Em ano de comemoração dos 150 anos do Estadão, reminiscências: foi em maio de 1996 que aceitei convite, via Júlio Moreno, para me juntar ao vibrante time da Agência Estado e encarar os desafios da informação em tempo real. Quanto aos dilemas de hoje, na qualidade e disseminação da informação, e no papel dos meios das inúmeras e acaloradas discussões que tínhamos, uma vem à mente. Nela o saudoso Sandro Vaia postulava “nosso negócio é informação!”, e era rebatido por Rodrigo Mesquita: “nosso negócio é estimular cadeias de relacionamento”.
Foi em 1996 que John Perry Barlow escreveu “a Declaração de Independência do Ciberespaço”, e que o ritmo das mudanças que a internet traria passou do rápido ao vertiginoso. Outro texto dele, anterior, merece uma revisitada, especialmente em tempos de inteligência artificial (IA): “Vendendo vinho sem garrafas: a economia da mente na rede global”, de 1992.
Começa citando Tomás Jefferson: “Aquele que recebe de mim uma ideia, instrui-se sem me diminuir. Como o que acende seu lume de minha vela: recebe luz sem enfraquecer a minha. As ideias devem circular livremente no mundo, para que os homens se iluminem mutuamente.”
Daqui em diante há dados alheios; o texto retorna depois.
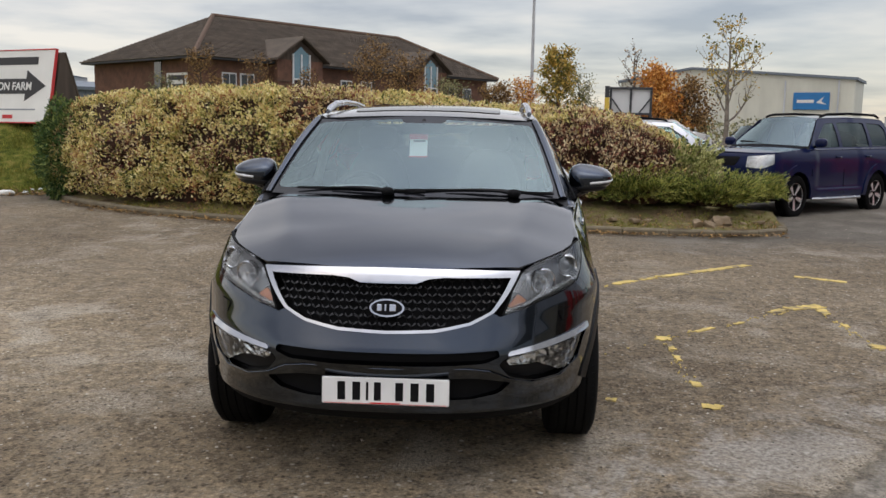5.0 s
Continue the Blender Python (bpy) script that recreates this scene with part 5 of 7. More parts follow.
    def shoulder(y0, y1, top, n=14):
        """A rolled edge from the bonnet's rim, or the pillar, down to the wing's shut line."""
        ys = [lerp(y0, y1, i / n) for i in range(n + 1)]
        pa, pb = [Vector(top(y)) for y in ys], [Vector(side(y, table(y, shut) + 0.006)) for y in ys]
        g = strip(pa, pb, mid=6)
        k = n + 1
        g.v = [tuple(Vector(p) + Vector((0.55, 0, 0.83)) * 0.20 * (pa[i % k] - pb[i % k]).length * math.sin(math.pi * (i // k) / 6)) for i, p in enumerate(g.v)]
        return smooth_by_angle(g.mesh(), 60)

    rim = [(-0.332, 0.772), (-0.22, 0.794), (0.0, 0.80), (0.16, 0.808), (0.27, 0.812)]
    pair("bonnet_side", shoulder(-0.222, 0.214, lambda y: hood(table(y, rim), y)), P, ob)
    pair("pillar_foot", shoulder(0.220, 0.440, lambda y: hood(0.812, y) if y < 0.29 else side(y, table(y, [(0.29, 1.112), (0.36, 1.128), (0.44, 1.122)]))), P, ob)
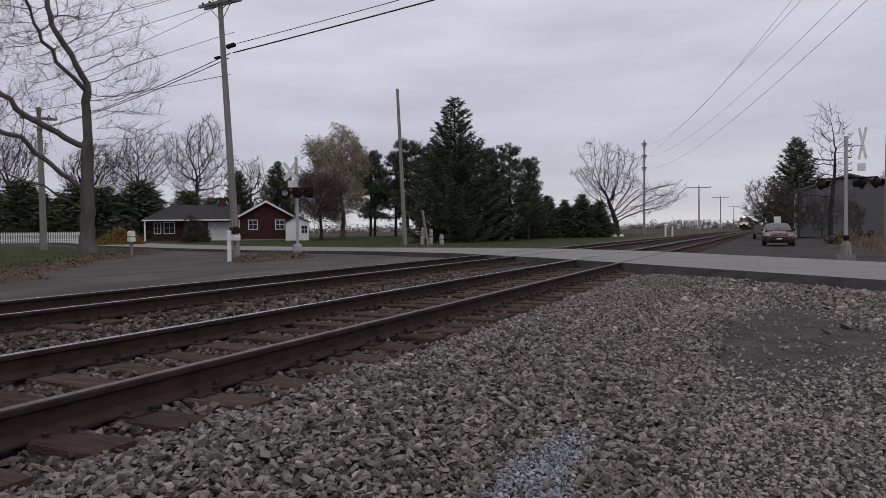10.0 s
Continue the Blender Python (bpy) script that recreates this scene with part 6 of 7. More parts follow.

Barlow discorre sobre como lidar com valores num mundo digital que dispensou o continente… O “vinho digital” vem sem garrafa, sem rótulo, sem forma de armazenar na adega… É mais parecido com uma “ideia” do que com algo material. Por isso, conceitos de posse ligados à matéria tem muita dificuldade em se reajustar aos tempos digitais. E, no salto para IA, isso fica ainda mais claro, por exemplo, ao examinarmos o tal “aprendizado de máquina”. Afinal, no aprendizado humano os conceitos que formamos e nossa capacidade de expressão vêm das experiências que tivemos. A IA tem potencial de “aprender” e, com isso, ajudar a que mais pessoas produzam conteúdo de qualidade.
Isso esbarra em modelos econômicos tradicionais, baseados na exclusividade material. Ou seja, se é sempre necessário remunerar adequadamente os criadores, não se deve tolher o aprendizado. Esse artiguete, por exemplo, valeu-se de uma coleção de vivências, leituras, e das conclusões delas tiradas, sejam elas acertadas ou não ao olhar do leitor.
Em analogia com a tal discussão na AE vem outro ponto de Barlow: o mundo de “substantivos” mudou para um mundo de “verbos”. A economia será baseada mais em relacionamentos do que em posse. “Ter” uma informação é menos crítico do que poder participar de seu fluxo contínuo. Informação é um elemento fluido e imaterial, desvinculado dos “recipientes” físicos. O próprio Barlow sugere que, se alguém quiser manter-se isolado e garantir a privacidade, que use amplamente criptografia forte. Tecnologia e ética podem nos proteger mais que leis.
Boa parte do que estamos debatendo hoje já estava esboçado no texto de 1992, mesmo que boa parte do idealismo original tenha sido ofuscado. Essa novo mundo de “verbos” certamente pede a revisão de legislações que ainda supõem a existência de “garrafas” marcando valor. Segundo Barlow, há conceitos que precisariam ser revisados a partir do zero.